Tudo isso nos leva a parabenizar fortemente a iniciativa do TJBA, mas também, chamar a atenção para a importância e a responsabilidade dessa nova estrutura funcional da Egrégia Corte da Justiça Baiana. Vislumbramos essa atitude como uma oportunidade ímpar para que aquela Casa possa implementar ações concretas, proativas e com métodos apropriados uma vez que, com o estoque de experiências institucionais já existentes, o momento agora é de menos formulações e de mais efetividade operacional e de governança. Esse é o nó górdio por trás de toda essa trama e, por isso, não se constitui numa tarefa fácil de ser realizada. Se tomarmos, por exemplo, a trajetória do Poder Executivo e do Legislativo, em todas suas esferas, observamos que todo o avanço nas formulações e desenhos institucionais existentes não tem sido suficiente para transformar, de fato, a cara das casas legislativas e muito menos a direção dos principais órgãos do aparelho estado.

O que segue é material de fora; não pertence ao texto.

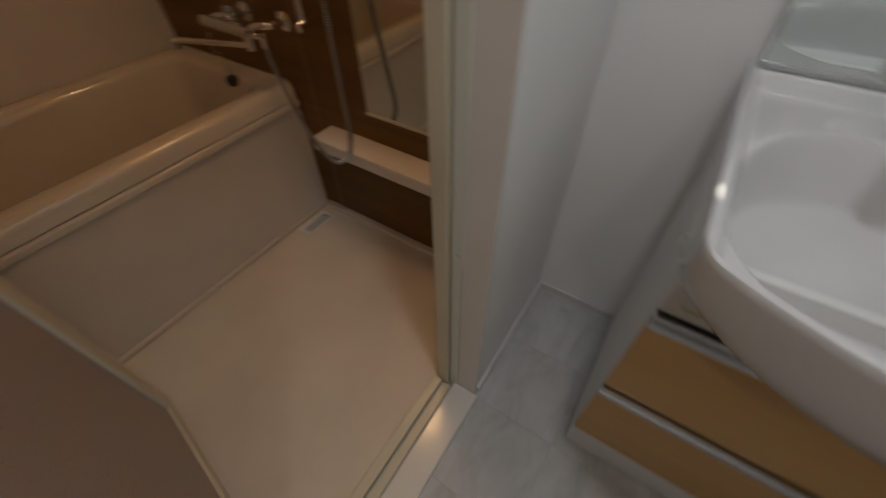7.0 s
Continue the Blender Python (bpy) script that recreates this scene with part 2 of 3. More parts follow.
def tube(pts, r, seg=12, bm=None, radii=None):
    bm = bm or bmesh.new()
    pts = [Vector(p) for p in pts]
    up = Vector((0.31, 0.17, 0.93))
    rings = []
    for i, p in enumerate(pts):
        d = (pts[min(i + 1, len(pts) - 1)] - pts[max(i - 1, 0)]).normalized()
        s = d.cross(up)
        if s.length < 1e-3:
            s = d.cross(Vector((1, 0, 0)))
        s.normalize()
        up = s.cross(d).normalized()
        rr = radii[i] if radii else r
        rings.append([p + rr * (math.cos(2 * math.pi * k / seg) * s + math.sin(2 * math.pi * k / seg) * up) for k in range(seg)])
    return loft(bm, rings, True, True, True)


def rrect(cx, cy, hx, hy, r, z, n=8):
    out = []
    for sx, sy, a0 in ((1, 1, 0), (-1, 1, 90), (-1, -1, 180), (1, -1, 270)):
        for k in range(n + 1):
            a = radians(a0 + 90 * k / n)
            out.append((cx + sx * (hx - r) + r * math.cos(a), cy + sy * (hy - r) + r * math.sin(a), z))
    return out


# ---- large structure ----
XL, XS = -0.885, -0.985        # washroom's left wall, bath side of it
Y0, Y1 = -1.328, -1.42          # the hall doorway's wall
BX0, BX1, BY0, BY1 = -2.63, -1.03, -1.20, -0.10   # the bath
JR, JL = -0.10, -0.847
YB = -0.03                     # washroom's back wall
DH = 2.10          # right and left jamb of the hall doorway
BD0, BD1, BDH = -1.255, -0.53, 1.90  # bath doorway

setting("wall_right", box((0, Y0, -0.02), (0.1, YB, WASH_H)), M_WALL, "white textured wallpaper wall of the washroom")
setting("wall_back", box((XS, YB, -0.02), (0.1, 0.1, WASH_H)), M_WALL, "white wallpaper wall behind the wash basin")
setting("wall_left", box((XS, BD1 + 0.012, -0.02), (XL, YB, WASH_H)), M_WALL, "white wallpaper wall between washroom and bath")
setting("wall_left_head", box((XS, Y0, BDH + 0.012), (XL, BD1 + 0.012, WASH_H)), M_WALL, "white wallpaper wall above the bath door")
setting("wall_left_end", box((XS, Y0, -0.02), (XL, BD0 - 0.012, BDH + 0.012)), M_WALL, "narrow white wallpaper wall beside bath door")
setting("wall_hall_head", box((-0.95, Y1, DH), (0.0, Y0, WASH_H)), M_WALL, "white wallpaper wall above the hall doorway")
setting("wall_hall_right", box((0.0, Y1, -0.02), (1.1, Y0, WASH_H)), M_WALL, "white wallpaper hall wall")
setting("wall_hall_left", box((-2.3, Y1, -0.02), (-0.951, Y0 - 0.002, WASH_H)), M_WALL, "white wallpaper hall wall beside the doorway")
setting("ceiling_washroom", box((XS, Y0, WASH_H), (0.1, 0.1, WASH_H + 0.08)), M_CEIL, "white papered washroom ceiling", "ceiling")
setting("ceiling_hall", box((-2.3, -3.05, HALL_H), (1.1, Y1 - 0.001, HALL_H + 0.08)), M_CEIL, "white papered hall ceiling", "ceiling")
setting("wall_hall_east", box((1.1, -3.05, -0.02), (1.2, Y0, WASH_H)), M_WALL, "white wallpaper wall closing the hall")
setting("wall_hall_west", box((-2.4, -3.05, -0.02), (-2.3, Y0, WASH_H)), M_WALL, "white wallpaper wall closing the hall")
setting("wall_kitchen", box((-2.4, -3.15, -0.02), (1.2, -3.05, WASH_H)), M_KWALL, "pale smooth kitchen wall panel behind the counter")
floor_wash = setting("floor_washroom", box((XS, -1.385, -0.05), (0.0, 0.0, -0.004)), M_JOINT, "grey marbled vinyl tile washroom floor", "floor")
floor_hall = setting("floor_hall", box((-2.4, -3.05, -0.05), (1.1, -1.425, -0.008)), M_JOINT, "oak plank hall floor", "floor")
setting("threshold", box((JL, -1.427, -0.05), (JR + 0.02, -1.386, 0.001), 0.002), M_OAKSTRIP, "light oak threshold strip under the doorway", "threshold")

# the bath unit
setting("bath_floor", box((BX0, BY0, -0.06), (BX1 + 0.02, BY1, 0.0)), M_BFLOOR, "cream moulded bath floor", "floor")
bath_wall_walnut = setting("wall_walnut", box((BX0 - 0.08, BY1 + 0.006, -0.04), (XS - 0.001, -0.002, 2.1)), M_JOINT, "glossy walnut-look panelled bath wall")
setting("wall_bath_back", box((BX0 - 0.08, BY0 - 0.08, -0.04), (BX0, BY1 + 0.006, 2.1)), M_BWALL, "cream smooth bath wall behind the tub")
setting("wall_bath_left", box((BX0, BY0 - 0.08, -0.04), (XS - 0.001, BY0, 2.1)), M_BWALL, "cream smooth bath wall with towel bar")
setting("ceiling_bath", box((BX0, BY0, BATH_H), (XS - 0.001, BY1 + 0.006, BATH_H + 0.05)), M_BCEIL, "cream bath ceiling with an inspection hatch", "ceiling")
setting("wall_bath_front", boxes(((XS - 0.012, BD1 + 0.012, -0.04), (XS - 0.001, BY1 + 0.006, BATH_H)), ((XS - 0.012, BY0, BDH + 0.012), (XS - 0.001, BD1 + 0.012, BATH_H))), M_BWALL, "cream bath wall round the bath door")
for x0, x1 in ((BX0, -1.823), (-1.821, XS - 0.013)):
    part("wall_panel", box((x0, BY1, 0.0), (x1, BY1 + 0.005, BATH_H - 0.001), 0.0008, 1), M_WALNUT, bath_wall_walnut)
part("joint_strip", box((-1.8245, BY1 - 0.0015, 0.0), (-1.8195, BY1 - 0.0002, BATH_H - 0.001)), M_SEAM, bath_wall_walnut, "tan joint strip")
setting("trim_bath_ceiling", boxes(((BX0, BY1 - 0.004, BATH_H - 0.004), (XS - 0.014, BY1 - 0.0003, BATH_H - 0.0003))), M_CAULK, "thin pale caulk line under the bath ceiling", "trim")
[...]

A gestão superior da estrutura governamental continua com o padrão racial, geracional e de gênero de sempre; e, em muitos casos, os efeitos deletérios das iniquidades na gestão também tem sido o mesmo de outrora.
De qualquer forma e como nosso “copo está sempre meio cheio”, celebramos a existência da Comissão acreditando que, finalmente, a Lança de Zumbi dos Palmares chegou ao Tribunal de Justiça do Estado da Bahia. A partir daí, não temos dúvidas que os membros dessa CIDIS: Des. Nilson Soares Castelo Branco, Des. Luiz Fernando Lima, Desa. Rita de Cássia M.M. Filgueiras Nunes, Des. Maurízio Kertzman, Des. Lidivaldo R. Raimundo Brito e os Suplentes Juiz Cássio José Barbosa Miranda e a Juíza Andremara dos Santos, passam a encorpar, de forma profundamente importante, o legado do nosso Herói Negro junto as fileiras de lutadores por um Brasil justo e mais igual. Axé!